Collection Highlights

The museum collects works of art historically or artistically associated with the Wawel Royal Castle, the kings and queens of Poland, and great magnate collections.
Over the years, the aim of the museum’s acquisitions policy has been to reunite scattered historical assets and develop the collections in areas established by historically important bequests.

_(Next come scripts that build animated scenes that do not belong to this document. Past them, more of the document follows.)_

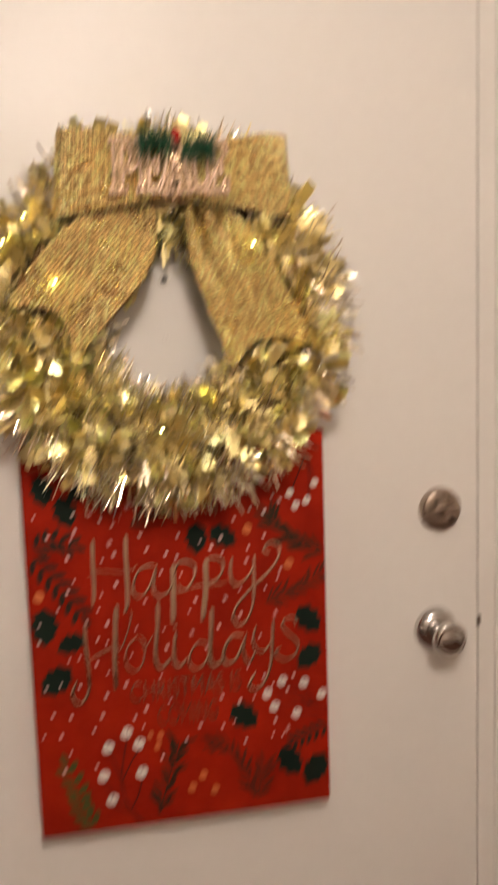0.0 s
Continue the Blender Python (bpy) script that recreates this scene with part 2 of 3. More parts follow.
def tube(points, radius, sides=8, closed=False):
    bm = bmesh.new()
    pts = [Vector(p) for p in points]
    rings = []
    for i, p in enumerate(pts):
        a, b = (pts[i - 1], pts[(i + 1) % len(pts)]) if closed else (pts[max(i - 1, 0)], pts[min(i + 1, len(pts) - 1)])
        d = (b - a).normalized()
        side = d.cross(Vector((0.1, 1, 0.07))).normalized()
        up = side.cross(d)
        rings.append([bm.verts.new(p + radius * (math.cos(2 * math.pi * k / sides) * side + math.sin(2 * math.pi * k / sides) * up)) for k in range(sides)])
    for i in range(len(rings) if closed else len(rings) - 1):
        a, b = rings[i], rings[(i + 1) % len(rings)]
        for k in range(sides):
            bm.faces.new((a[k], a[(k + 1) % sides], b[(k + 1) % sides], b[k]))
    if not closed:
        bm.faces.new(rings[0][::-1])
        bm.faces.new(rings[-1])
    bmesh.ops.recalc_face_normals(bm, faces=bm.faces[:])
    return bm


def curve_mesh(curve):
    """The mesh of a curve or text datablock, which is then removed."""
    ob = bpy.data.objects.new("draft", curve)
    scene.collection.objects.link(ob)
    dg = bpy.context.evaluated_depsgraph_get()
    mesh = bpy.data.meshes.new_from_object(ob.evaluated_get(dg))
    bpy.data.objects.remove(ob)
    return mesh


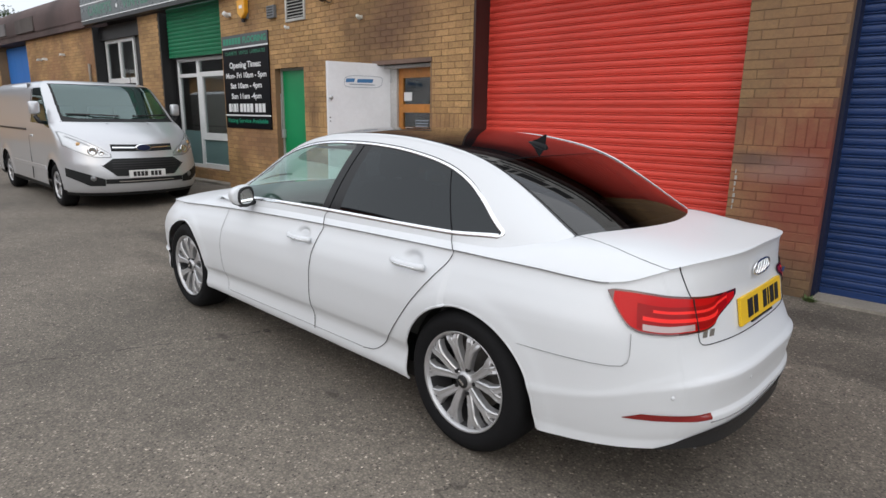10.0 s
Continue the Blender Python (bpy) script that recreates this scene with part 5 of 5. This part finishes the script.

The Tapestry Collection of Sigismund II Augustus

Commissioned by Sigismund II Augustus (r. 1548–1572), the tapestries were woven in 1550–1560 in Brussels, then the leading center for European tapestry production.
It was the largest group of tapestries ever executed as a single commission and remains one of the most significant collections of its kind in the world. Of the approximately 170 original tapestries, 138 have survived (136 are at the Wawel Castle). Among them are monumental, gold-woven figural tapestries with Biblical scenes, verdures with animals and landscapes, grotesques with the king’s monogram against an ornamental background, and a series with the coats of arms of Poland and Lithuania. In his will the king bequeathed his collection to the nation. From the end of the 16th century it was part of the Royal Treasury, but remained the subject of disagreements and squabbles over the centuries. Looted in 1795 by the Rus­sians, it was recovered in 1922–1928 on the basis of the Treaty of Riga. During World War II the collection was evacuated overland and by sea via Romania, France, and England to Canada. The tapestries returned to the Wawel Castle in 1961.

The Lanckoroński Collection of Italian Renaissance Paintings

The collection comprises eighty-seven Italian paintings from the 14th through 16th centuries that were once part of the great collection of Count Karol Lanckoroński in Vienna. It includes works by such celebrated painters as Simone Martini, Dosso Dossi, Segna di Bonaventura, Bernardo Daddi among others. The collection, thought by many art historians to have been lost, survived World War II. After the fall of communism Prof. Karolina Lanckorońska, the count’s daughter and last surviving heir, gave the collection to the Royal Castles in Krakow and Warsaw. With this gift, the Wawel Castle became one of the largest repositories of Italian Renaissance paintings in Poland.

Ottoman Tents

The Wawel is home to one of the largest collections of Ottoman tents in the world. These exquisitely crafted “movable palaces” were made of linen, cotton, and silk. A plain, thick weatherproofed linen outer shell protects the colorful and resplendent silk and gilt leather appliquéd decoration within. Most of the tents were captured at the Battle of Vienna in 1683 by John III Sobieski. His successor, Augustus II the Strong took the tents to Dresden, where they remained until the 1930s. In 1933, Szymon Szwarc, a Polish antiques dealer, bought back the core of the collection gave it to the fledgling Wawel museum. An early 18th-century tent was the gift of Prof. Karolina Lanckorońska.

The tents are displayed intermittently, in order to protect the already weakened fabric from air-borne pollutants and slow the process of deterioration.

Goldsmith’s Work

The Wawel holdings of goldsmith’s work include gold and silver objects as well as gems and jewelry. It is one of the most prized collections of its kind in Poland. Precious objects, including works of art from the Radziwiłł treasury at Nieśwież (now Nesvizh), recovered from the Soviet Union after 1924 on the basis of the Treaty of Riga, formed the nub of the collection. Since then, the holdings have been systematically augmented through targeted purchases made on the international antiques market and today en­compass a representative selection from late-antique pieces through medieval gold and silver, jewelry, and ivory carvings to fine Renaissance, Mannerist, and Baroque objects. Many of them had belonged to the kings of Poland (from Casimir the Great to Stanislaus August Poniatowski) or members of the Commonwealth’s leading magnate families (Radziwiłł, Potocki, Szydłowiecki, Sapieha, Lanckoroński). Some were found in archaeological excavations on Wawel Hill. The Crown Treasury displays the most important en­semble of Old Polish silver, which includes rare surviving examples of secular vessels, and the finest collection of Nuremberg and Augsburg gold and silver in Poland.

Meissen Porcelain

Today, the Wawel collection of porcelain from the Royal Meissen Manufactory is the most important collections of early European porcelain in Poland. Over a period of fifty years, the collection has doubled. It includes pieces from the most celebrated 18th-century services created for King Augustus III’s ministers Aleksander Józef Sułkowski and the so-called Swan Service commissioned by Heinrich Brühl. A magnificent recent addition are pieces from a service made for Maria Leszczyńska, the queen of France and wife of Louis XV. The vessels are decorated with the arms of Poland and France.

The most spectacular object in the collection is a great figurative sculptural group representing the Crucifixion, one of only two surviving examples.